» **What needs to be done**:
Skip the pictures. Reproduce all other material exactly.

» **Raw data**:
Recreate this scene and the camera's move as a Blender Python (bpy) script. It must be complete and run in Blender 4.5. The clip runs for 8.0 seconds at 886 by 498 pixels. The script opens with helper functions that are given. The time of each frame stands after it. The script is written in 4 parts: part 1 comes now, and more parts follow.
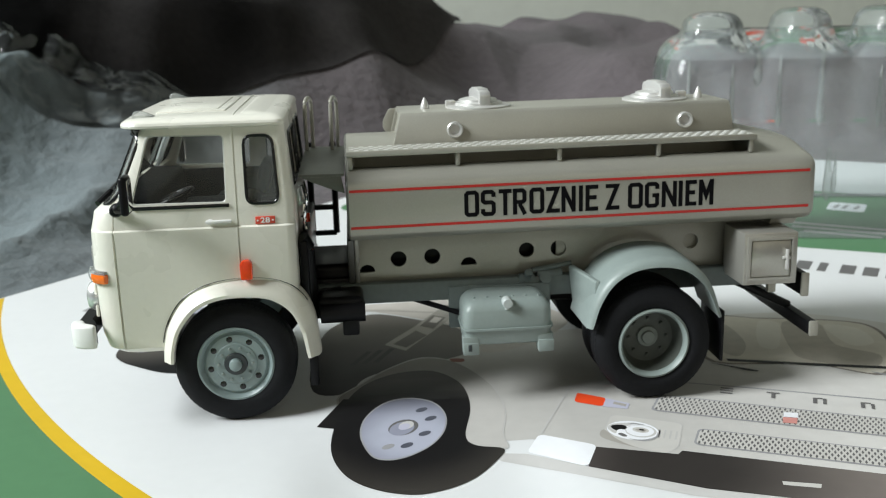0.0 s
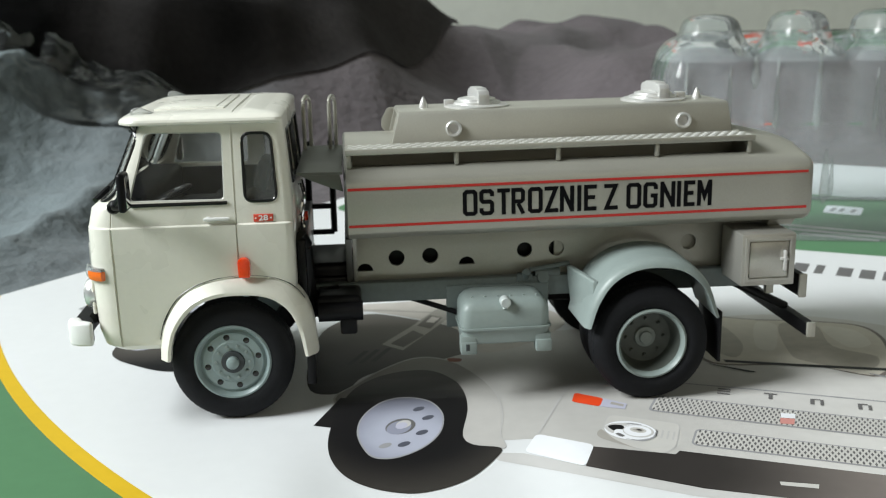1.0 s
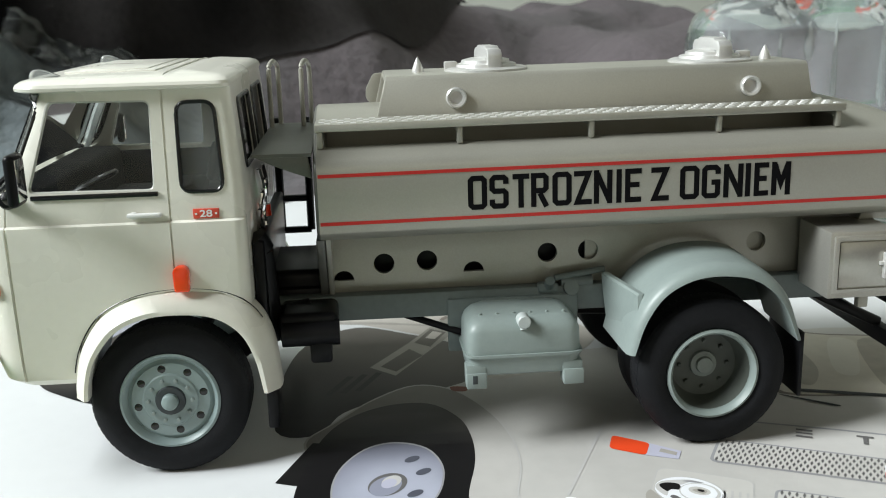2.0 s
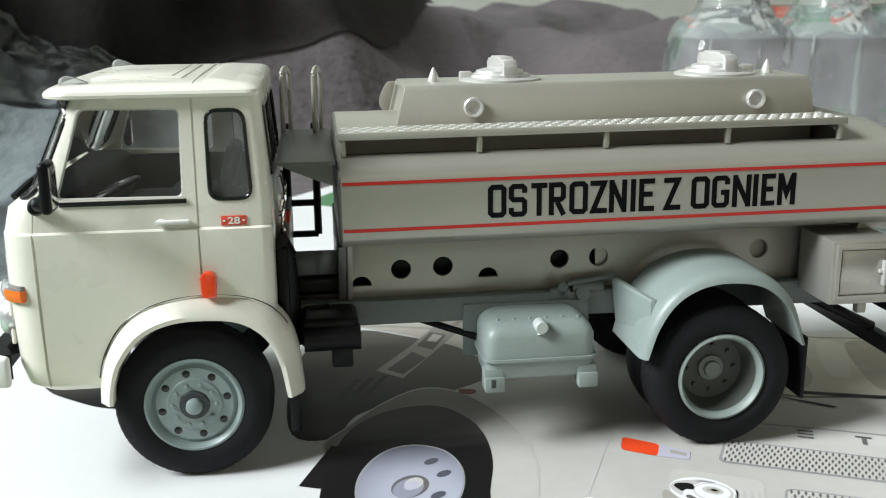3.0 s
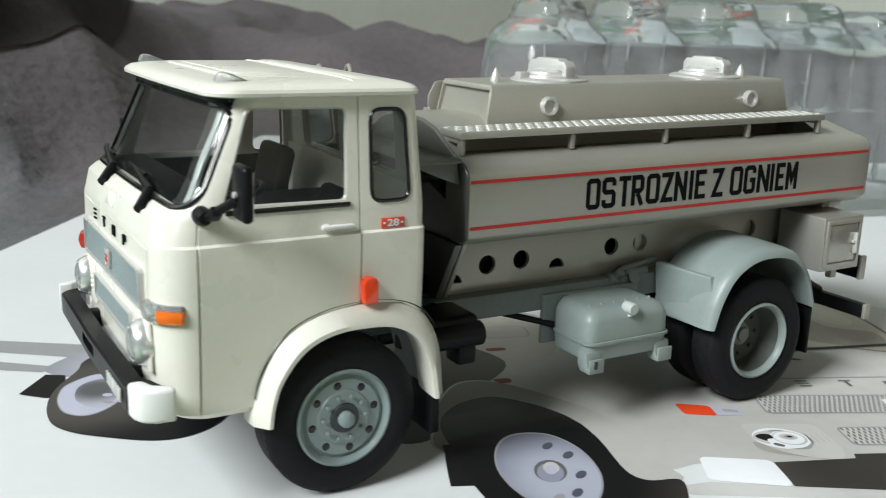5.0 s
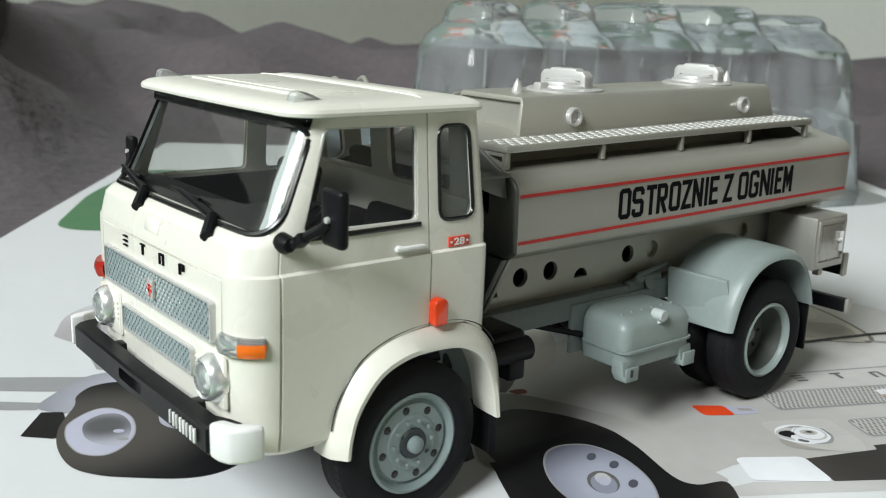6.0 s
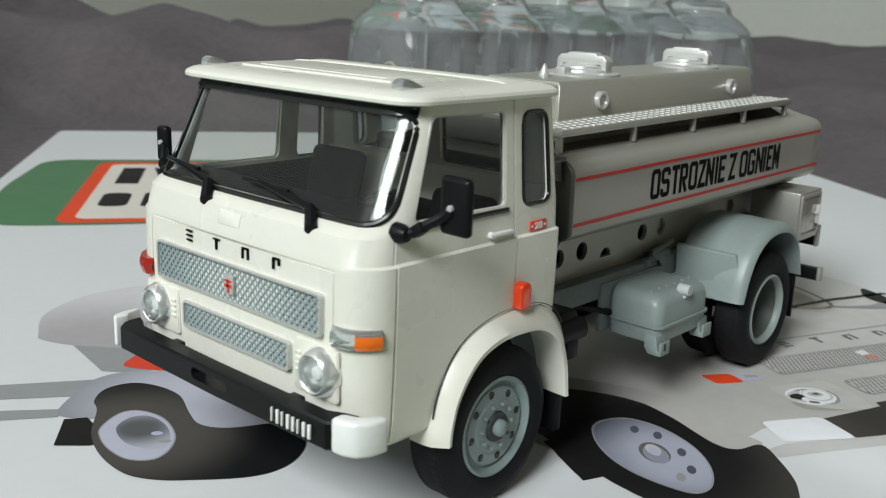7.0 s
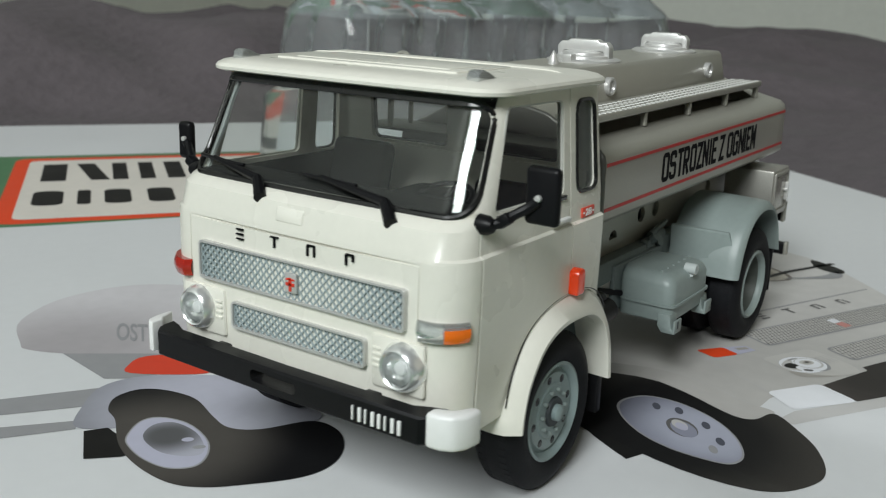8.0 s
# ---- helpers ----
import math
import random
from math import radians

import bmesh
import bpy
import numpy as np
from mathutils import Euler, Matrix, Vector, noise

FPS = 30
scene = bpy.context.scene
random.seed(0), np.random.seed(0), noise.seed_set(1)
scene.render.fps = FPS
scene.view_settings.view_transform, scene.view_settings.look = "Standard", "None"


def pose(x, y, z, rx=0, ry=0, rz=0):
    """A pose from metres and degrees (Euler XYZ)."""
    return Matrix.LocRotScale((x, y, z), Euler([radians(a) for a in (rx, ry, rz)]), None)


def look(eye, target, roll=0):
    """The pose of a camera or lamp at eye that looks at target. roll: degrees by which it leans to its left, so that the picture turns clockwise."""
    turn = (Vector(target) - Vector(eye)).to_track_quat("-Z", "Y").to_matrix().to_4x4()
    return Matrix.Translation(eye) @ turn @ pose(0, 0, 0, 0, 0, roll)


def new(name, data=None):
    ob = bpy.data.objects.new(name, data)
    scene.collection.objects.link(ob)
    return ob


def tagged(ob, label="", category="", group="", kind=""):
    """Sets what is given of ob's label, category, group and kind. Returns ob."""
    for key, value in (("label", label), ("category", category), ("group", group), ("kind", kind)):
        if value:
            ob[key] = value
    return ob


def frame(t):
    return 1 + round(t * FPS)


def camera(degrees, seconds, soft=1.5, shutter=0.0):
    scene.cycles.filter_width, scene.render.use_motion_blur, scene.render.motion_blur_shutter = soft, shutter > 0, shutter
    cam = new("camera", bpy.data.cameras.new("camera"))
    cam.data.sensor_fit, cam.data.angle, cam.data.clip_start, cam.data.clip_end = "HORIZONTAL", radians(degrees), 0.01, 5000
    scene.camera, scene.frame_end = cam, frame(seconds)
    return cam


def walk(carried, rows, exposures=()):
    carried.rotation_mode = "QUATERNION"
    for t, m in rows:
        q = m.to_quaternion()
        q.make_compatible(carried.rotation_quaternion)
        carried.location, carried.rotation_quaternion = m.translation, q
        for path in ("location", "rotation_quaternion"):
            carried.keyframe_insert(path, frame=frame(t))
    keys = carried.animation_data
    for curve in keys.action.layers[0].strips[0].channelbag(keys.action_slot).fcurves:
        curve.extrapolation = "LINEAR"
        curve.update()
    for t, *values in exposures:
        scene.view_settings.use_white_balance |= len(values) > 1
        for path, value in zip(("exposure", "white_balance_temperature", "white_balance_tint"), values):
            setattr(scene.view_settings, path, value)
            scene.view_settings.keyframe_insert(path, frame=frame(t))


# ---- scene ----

» **Exercise answer**:
Recreate this scene and the camera's move as a Blender Python (bpy) script. It must be complete and run in Blender 4.5. The clip runs for 8.0 seconds at 886 by 498 pixels. The script opens with helper functions that are given. The time of each frame stands after it. The script is written in 4 parts: part 1 comes now, and more parts follow.
0.0 s
1.0 s
2.0 s
3.0 s
5.0 s
6.0 s
7.0 s
8.0 s
# ---- helpers ----
import math
import random
from math import radians

import bmesh
import bpy
import numpy as np
from mathutils import Euler, Matrix, Vector, noise

FPS = 30
scene = bpy.context.scene
random.seed(0), np.random.seed(0), noise.seed_set(1)
scene.render.fps = FPS
scene.view_settings.view_transform, scene.view_settings.look = "Standard", "None"


def pose(x, y, z, rx=0, ry=0, rz=0):
    """A pose from metres and degrees (Euler XYZ)."""
    return Matrix.LocRotScale((x, y, z), Euler([radians(a) for a in (rx, ry, rz)]), None)


def look(eye, target, roll=0):
    """The pose of a camera or lamp at eye that looks at target. roll: degrees by which it leans to its left, so that the picture turns clockwise."""
    turn = (Vector(target) - Vector(eye)).to_track_quat("-Z", "Y").to_matrix().to_4x4()
    return Matrix.Translation(eye) @ turn @ pose(0, 0, 0, 0, 0, roll)


def new(name, data=None):
    ob = bpy.data.objects.new(name, data)
    scene.collection.objects.link(ob)
    return ob


def tagged(ob, label="", category="", group="", kind=""):
    """Sets what is given of ob's label, category, group and kind. Returns ob."""
    for key, value in (("label", label), ("category", category), ("group", group), ("kind", kind)):
        if value:
            ob[key] = value
    return ob


def frame(t):
    return 1 + round(t * FPS)


def camera(degrees, seconds, soft=1.5, shutter=0.0):
    scene.cycles.filter_width, scene.render.use_motion_blur, scene.render.motion_blur_shutter = soft, shutter > 0, shutter
    cam = new("camera", bpy.data.cameras.new("camera"))
    cam.data.sensor_fit, cam.data.angle, cam.data.clip_start, cam.data.clip_end = "HORIZONTAL", radians(degrees), 0.01, 5000
    scene.camera, scene.frame_end = cam, frame(seconds)
    return cam


def walk(carried, rows, exposures=()):
    carried.rotation_mode = "QUATERNION"
    for t, m in rows:
        q = m.to_quaternion()
        q.make_compatible(carried.rotation_quaternion)
        carried.location, carried.rotation_quaternion = m.translation, q
        for path in ("location", "rotation_quaternion"):
            carried.keyframe_insert(path, frame=frame(t))
    keys = carried.animation_data
    for curve in keys.action.layers[0].strips[0].channelbag(keys.action_slot).fcurves:
        curve.extrapolation = "LINEAR"
        curve.update()
    for t, *values in exposures:
        scene.view_settings.use_white_balance |= len(values) > 1
        for path, value in zip(("exposure", "white_balance_temperature", "white_balance_tint"), values):
            setattr(scene.view_settings, path, value)
            scene.view_settings.keyframe_insert(path, frame=frame(t))


# ---- scene ----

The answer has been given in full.